Work to be completed: Set the listing down again exactly, please, apart from its pictures.

-- START OF Data to use --

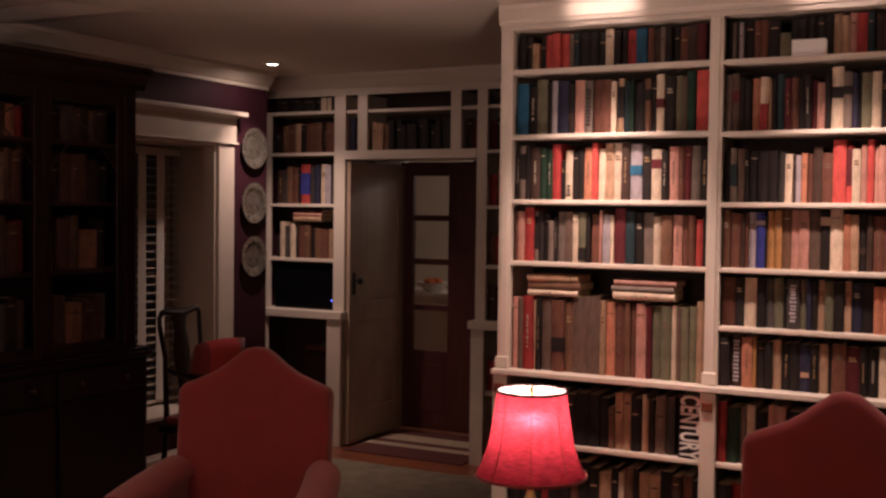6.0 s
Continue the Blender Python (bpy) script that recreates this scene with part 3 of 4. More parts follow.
def book_row(text, origin, along, out, length, height, group, where, depth=(0.15, 0.21), spread=0.10, inset=(0.010, 0.040), joined=False):
    """Stands the books of a code string along a shelf. origin: front corner; along: the way of the row; out: off the shelf, towards the room."""
    along, out = Vector(along), Vector(out)
    turn = Matrix((along, -out, Vector((0, 0, 1)))).transposed().to_4x4()
    codes = split_codes(text)
    total = sum(row[1] for row in codes)
    x = 0.003
    for c, v, high, band in codes:
        w = v / total * (length - 0.006)
        if c != "_":
            h = height * (high * rng.uniform(0.992, 1.008) if high else rng.uniform(1 - spread, 1.0))
            m = Matrix.Translation(Vector(origin) + along * (x + w / 2) - out * rng.uniform(*inset)) @ turn @ pose(0, 0, 0.0005, 0, rng.uniform(-0.5, 0.5), rng.uniform(-1.5, 1.5))
            if joined:
                loose_book(c, w - 0.0012, h, rng.uniform(*depth), m, band)
            else:
                make_book(c, w - 0.0012, h, rng.uniform(*depth), m, group, where, band)
        x += w


def lying_books(codes, at, length, depth, group, where, turn=0.0):
    z = at[2]
    for c in codes:
        w = rng.uniform(0.020, 0.036)
        m = Matrix.Translation((at[0] + rng.uniform(-0.008, 0.008), at[1] + rng.uniform(0, 0.012), z + w / 2)) @ pose(0, 0, 0, 0, 90, turn + rng.uniform(-2, 2)) @ Matrix.Translation((0, 0, -length / 2))
        make_book(c, w, length * rng.uniform(0.94, 1.0), depth, m, group, where)
        z += w + 0.001


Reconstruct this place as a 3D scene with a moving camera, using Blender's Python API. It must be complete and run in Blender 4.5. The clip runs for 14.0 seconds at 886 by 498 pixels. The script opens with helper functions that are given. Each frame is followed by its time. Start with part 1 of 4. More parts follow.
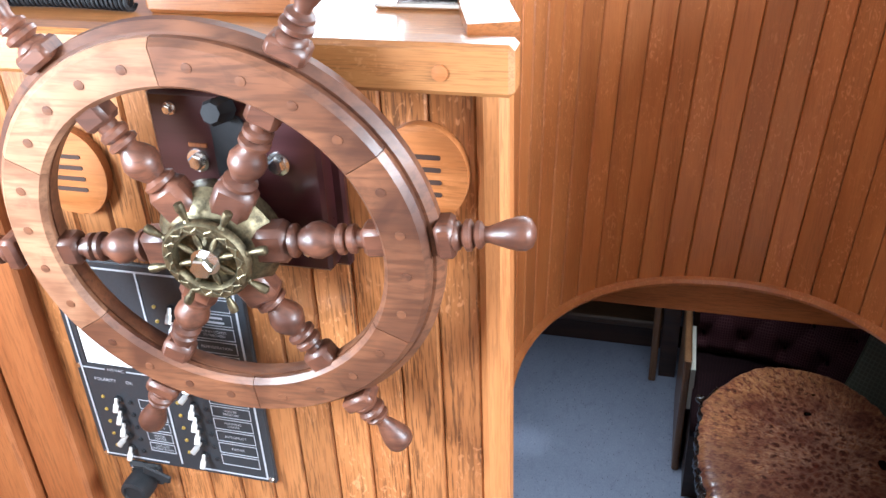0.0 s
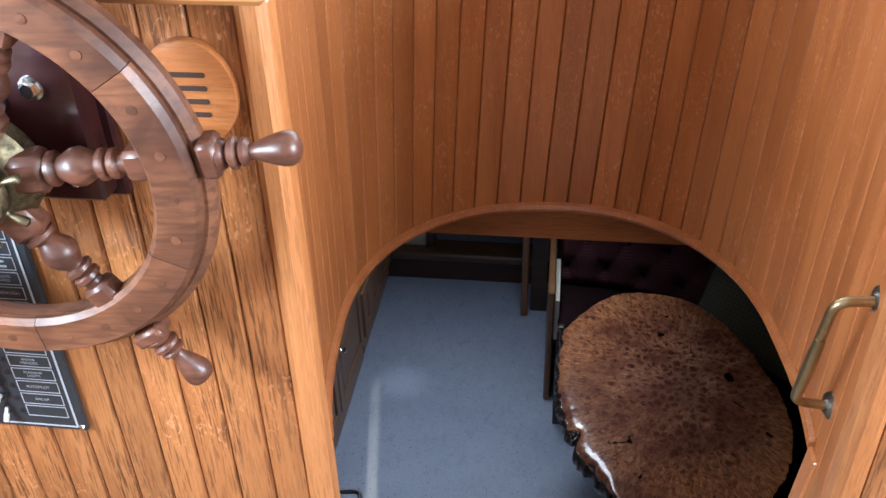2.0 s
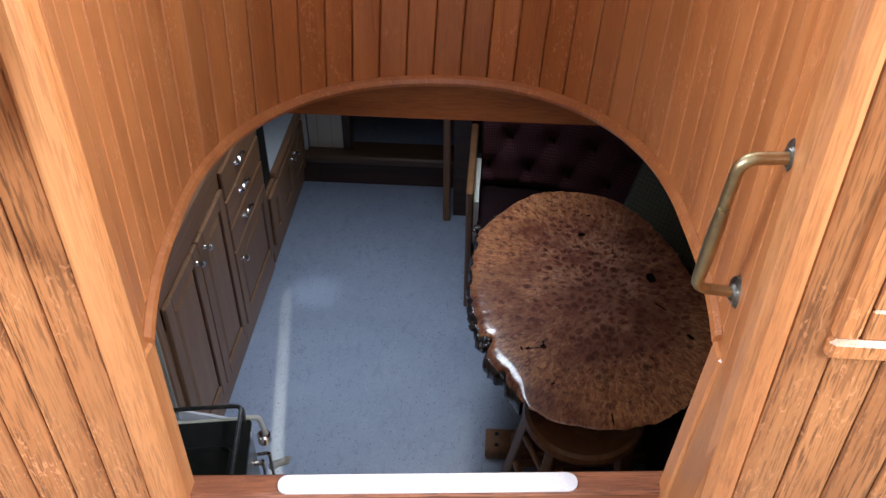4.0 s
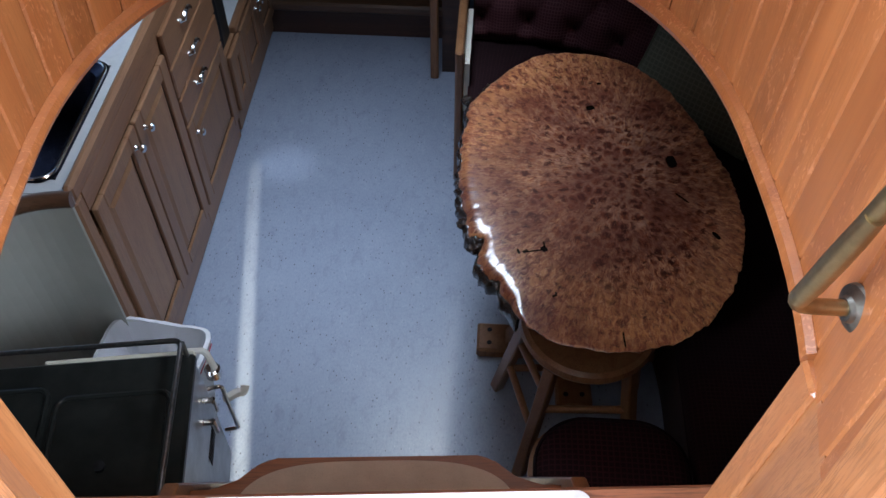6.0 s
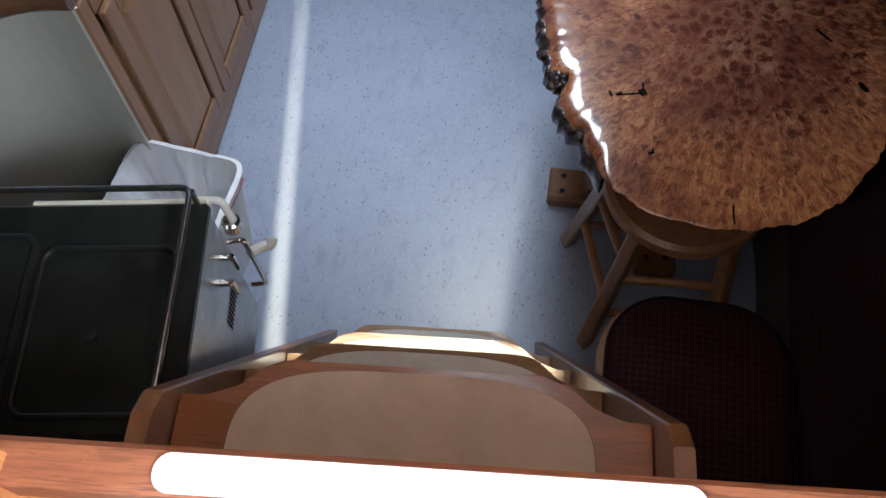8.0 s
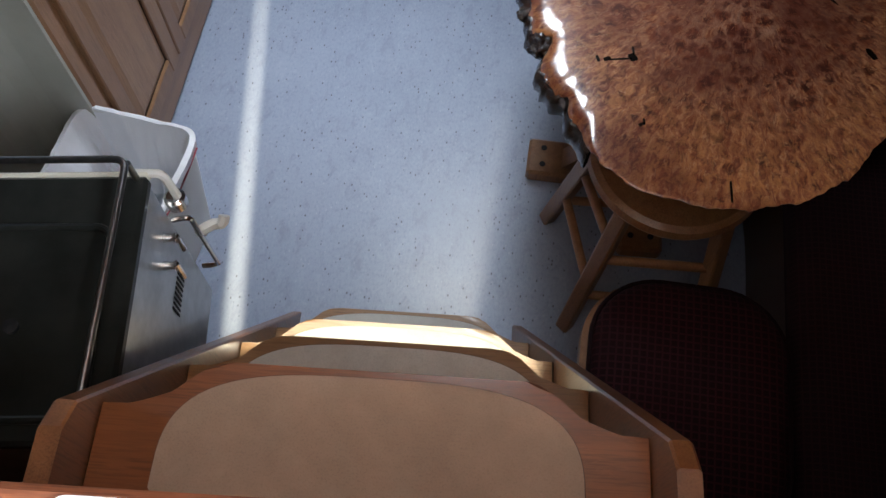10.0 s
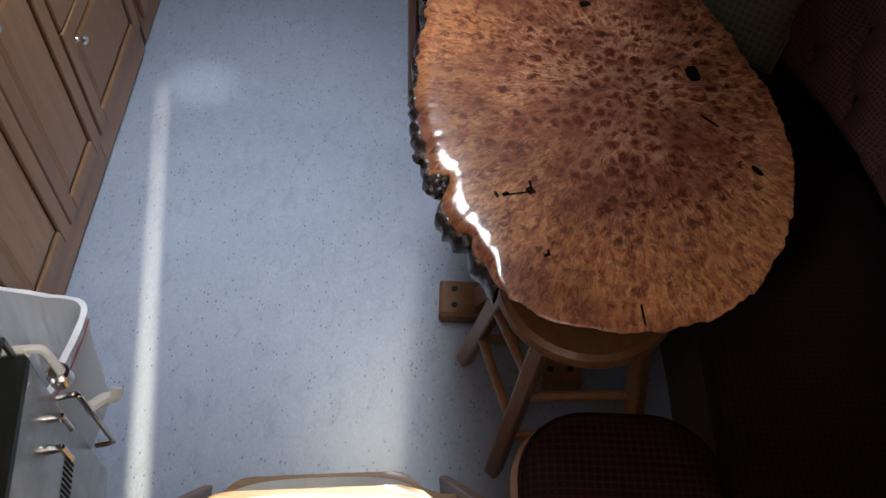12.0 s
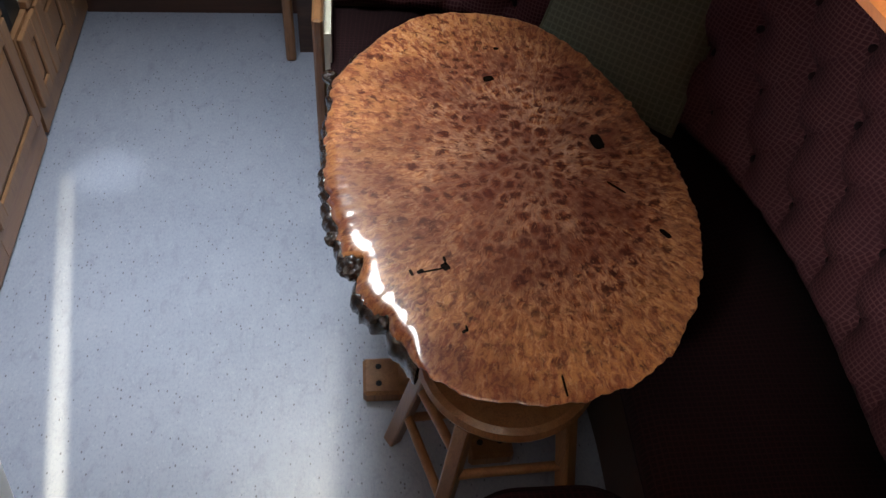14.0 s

-- END OF Data to use --

Output for this exercise:
6.0 s
Continue the Blender Python (bpy) script that recreates this scene with part 3 of 4. More parts follow.
def book_row(text, origin, along, out, length, height, group, where, depth=(0.15, 0.21), spread=0.10, inset=(0.010, 0.040), joined=False):
    """Stands the books of a code string along a shelf. origin: front corner; along: the way of the row; out: off the shelf, towards the room."""
    along, out = Vector(along), Vector(out)
    turn = Matrix((along, -out, Vector((0, 0, 1)))).transposed().to_4x4()
    codes = split_codes(text)
    total = sum(row[1] for row in codes)
    x = 0.003
    for c, v, high, band in codes:
        w = v / total * (length - 0.006)
        if c != "_":
            h = height * (high * rng.uniform(0.992, 1.008) if high else rng.uniform(1 - spread, 1.0))
            m = Matrix.Translation(Vector(origin) + along * (x + w / 2) - out * rng.uniform(*inset)) @ turn @ pose(0, 0, 0.0005, 0, rng.uniform(-0.5, 0.5), rng.uniform(-1.5, 1.5))
            if joined:
                loose_book(c, w - 0.0012, h, rng.uniform(*depth), m, band)
            else:
                make_book(c, w - 0.0012, h, rng.uniform(*depth), m, group, where, band)
        x += w


def lying_books(codes, at, length, depth, group, where, turn=0.0):
    z = at[2]
    for c in codes:
        w = rng.uniform(0.020, 0.036)
        m = Matrix.Translation((at[0] + rng.uniform(-0.008, 0.008), at[1] + rng.uniform(0, 0.012), z + w / 2)) @ pose(0, 0, 0, 0, 90, turn + rng.uniform(-2, 2)) @ Matrix.Translation((0, 0, -length / 2))
        make_book(c, w, length * rng.uniform(0.94, 1.0), depth, m, group, where)
        z += w + 0.001


Reconstruct this place as a 3D scene with a moving camera, using Blender's Python API. It must be complete and run in Blender 4.5. The clip runs for 14.0 seconds at 886 by 498 pixels. The script opens with helper functions that are given. Each frame is followed by its time. Start with part 1 of 4. More parts follow.
0.0 s
2.0 s
4.0 s
6.0 s
8.0 s
10.0 s
12.0 s
14.0 s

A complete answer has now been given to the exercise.